MacLennan River is a river in the Canadian province of Saskatchewan. It begins at MacLennan Lake in the Thunder Hills of the Northern Saskatchewan Administration District. It then flows generally south-east out of the hills, through a section of Prince Albert National Park, and on to Montreal Lake. MacLennan River is within the Churchill River drainage basin and is in the Mid-Boreal Upland ecozone of Canada.

== Course ==
MacLennan River begins at MacLennan Lake at over 600 m above sea level on the western slopes of the Thunder Hills. From there, it heads south then south-east through boreal forests and muskeg. There are several lakes along the course of the river en route to the western shore of Montreal Lake, including Tourist Lake, Wassegam Lake, Tibiska Lake, and O'Connor Lake.

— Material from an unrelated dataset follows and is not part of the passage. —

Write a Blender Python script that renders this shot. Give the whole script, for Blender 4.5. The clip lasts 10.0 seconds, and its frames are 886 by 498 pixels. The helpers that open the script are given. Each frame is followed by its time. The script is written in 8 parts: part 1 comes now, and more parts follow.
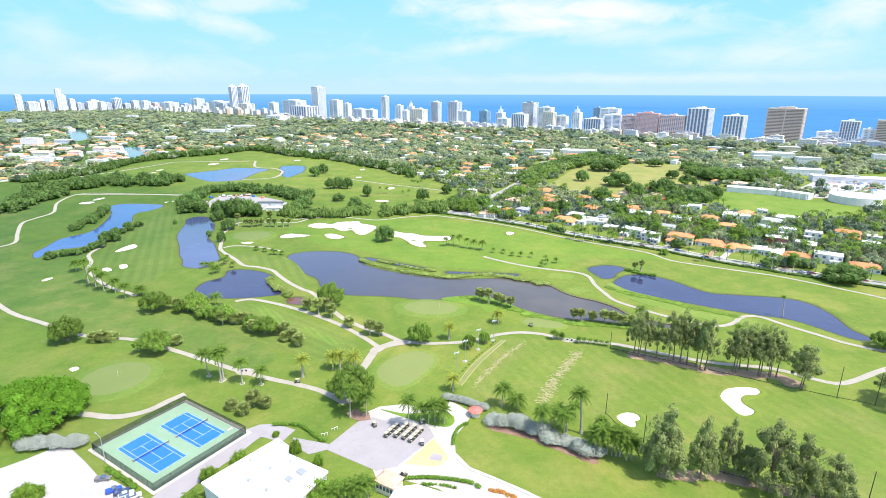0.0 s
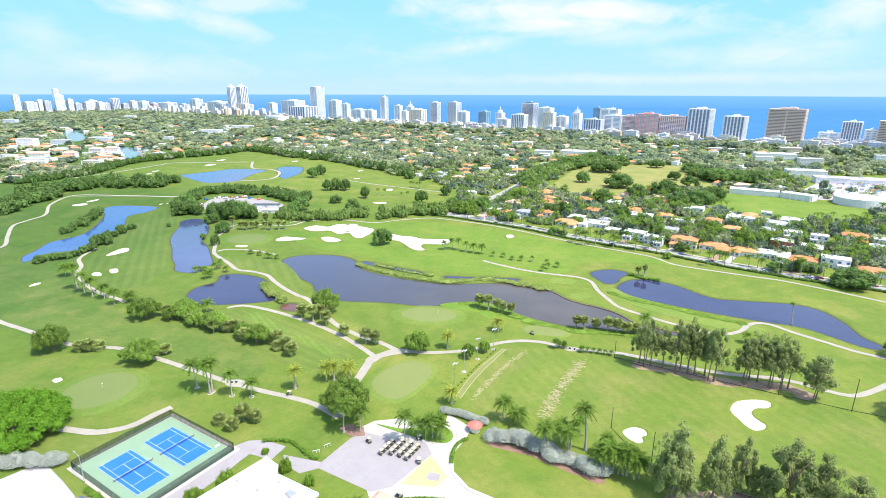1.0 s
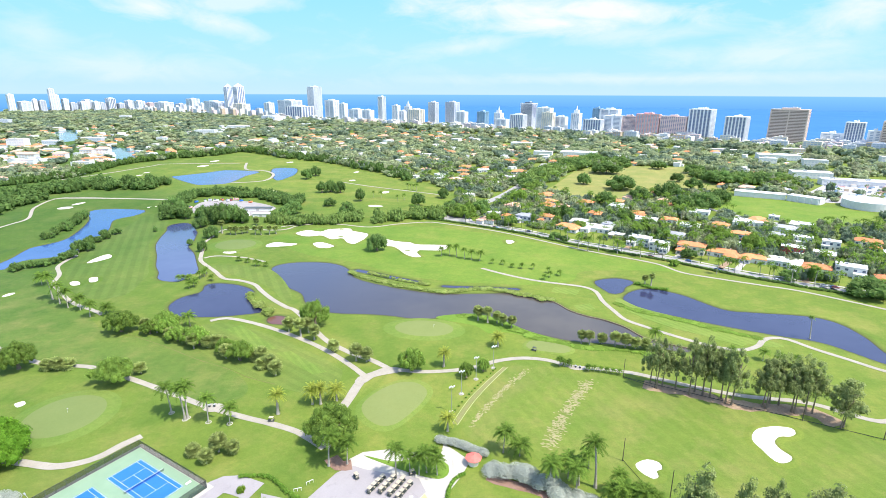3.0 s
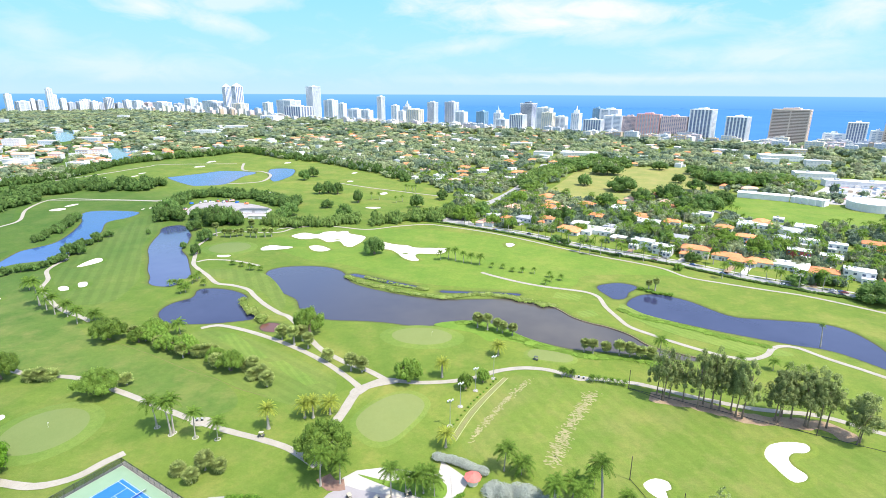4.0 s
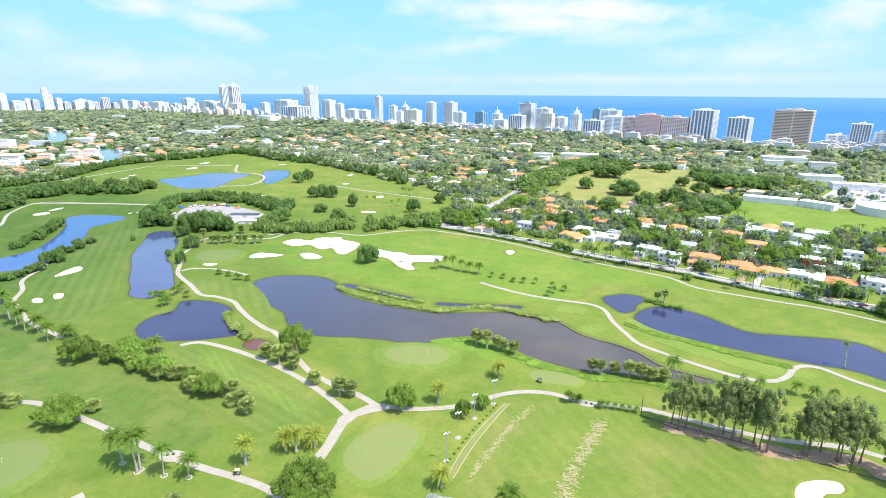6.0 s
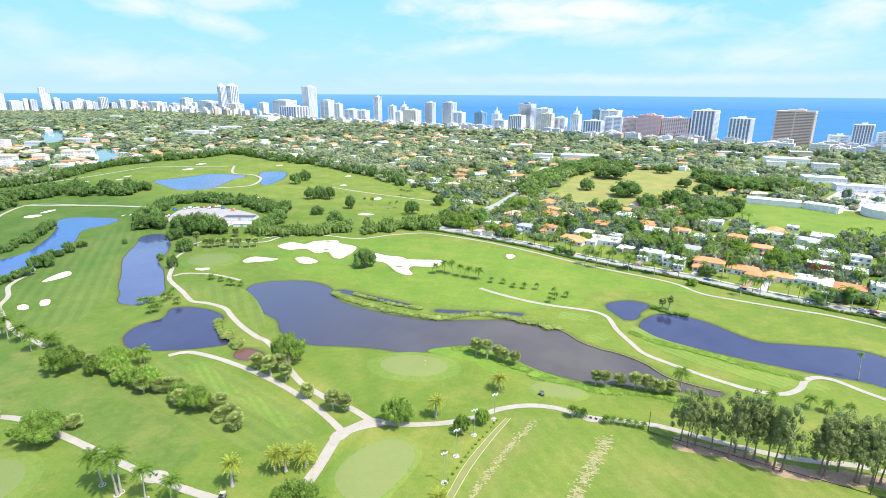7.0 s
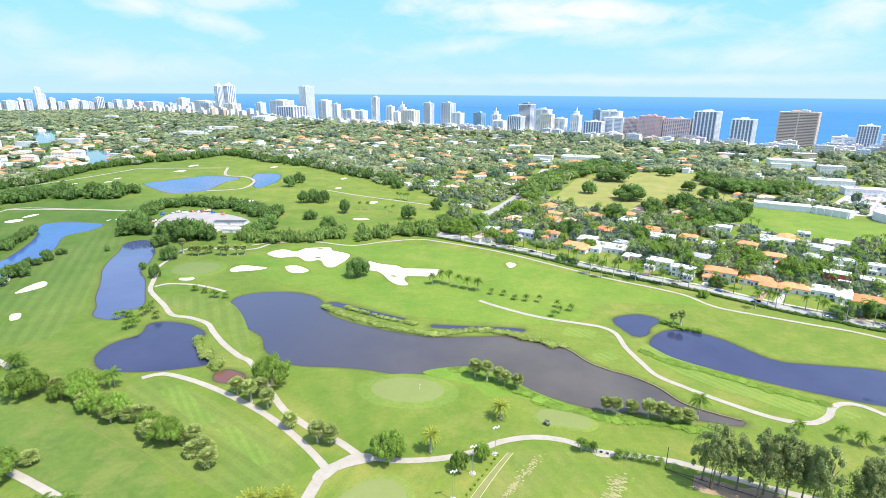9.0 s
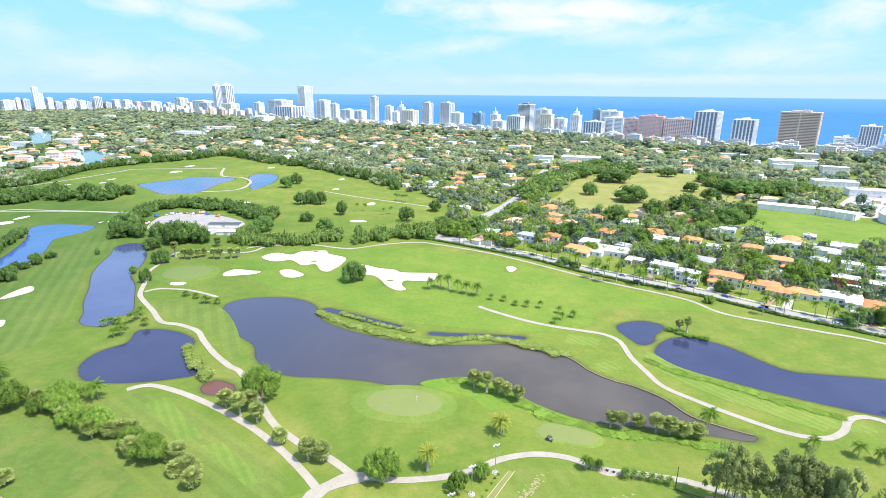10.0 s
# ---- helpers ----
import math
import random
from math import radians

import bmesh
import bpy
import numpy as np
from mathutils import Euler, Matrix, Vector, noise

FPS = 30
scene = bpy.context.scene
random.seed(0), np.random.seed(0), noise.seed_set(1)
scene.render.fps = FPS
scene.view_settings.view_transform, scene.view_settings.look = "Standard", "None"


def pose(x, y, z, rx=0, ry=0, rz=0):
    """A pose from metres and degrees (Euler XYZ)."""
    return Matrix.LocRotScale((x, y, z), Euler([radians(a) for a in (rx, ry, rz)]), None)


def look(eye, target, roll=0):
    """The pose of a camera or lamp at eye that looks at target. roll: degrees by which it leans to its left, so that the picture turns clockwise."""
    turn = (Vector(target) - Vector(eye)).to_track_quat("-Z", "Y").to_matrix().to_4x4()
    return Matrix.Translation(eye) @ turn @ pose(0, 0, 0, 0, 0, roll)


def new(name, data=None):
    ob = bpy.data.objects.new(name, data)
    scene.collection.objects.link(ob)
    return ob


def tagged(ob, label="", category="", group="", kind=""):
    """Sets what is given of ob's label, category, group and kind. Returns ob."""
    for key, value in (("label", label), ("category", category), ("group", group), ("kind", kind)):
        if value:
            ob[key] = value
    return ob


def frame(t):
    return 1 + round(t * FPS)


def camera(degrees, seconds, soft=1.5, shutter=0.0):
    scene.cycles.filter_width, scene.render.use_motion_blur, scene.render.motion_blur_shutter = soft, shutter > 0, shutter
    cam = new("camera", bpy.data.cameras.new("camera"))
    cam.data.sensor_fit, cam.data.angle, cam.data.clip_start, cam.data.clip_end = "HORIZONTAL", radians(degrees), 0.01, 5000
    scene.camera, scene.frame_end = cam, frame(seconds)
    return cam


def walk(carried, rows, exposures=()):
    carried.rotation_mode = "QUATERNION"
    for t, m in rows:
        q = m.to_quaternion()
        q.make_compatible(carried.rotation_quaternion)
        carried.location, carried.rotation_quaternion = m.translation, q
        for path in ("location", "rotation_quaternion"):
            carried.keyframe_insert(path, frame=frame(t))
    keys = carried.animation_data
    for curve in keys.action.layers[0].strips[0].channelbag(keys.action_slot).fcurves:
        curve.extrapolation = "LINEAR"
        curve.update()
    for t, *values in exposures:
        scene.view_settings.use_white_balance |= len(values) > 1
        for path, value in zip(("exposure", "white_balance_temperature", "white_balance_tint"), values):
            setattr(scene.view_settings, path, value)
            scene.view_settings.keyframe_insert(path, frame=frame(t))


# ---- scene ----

The primary tributary for MacLennan River is Crean River. It originates at the 12550.7 ha Crean Lake south of MacLennan River's mainstem. Crean Lake is the largest lake in Prince Albert National Park. Crean River meets MacLennan River near Montreal Lake. The tributaries that flow into the river from the north originate in the Thunder Hills. Two highways, Highway 916 and Highway 2, cross MacLennan River.

== MacLennan River Recreation Site ==
MacLennan River Recreation Site is a provincial recreation site on the banks of the MacLennan River at the Highway 2 crossing. The park has six unserviced campsites, a picnic area, hiking trails, and access to the river for fishing. Walleye are a commonly caught fish in the river. The hiking trails follow the river upstream into Prince Albert National Park.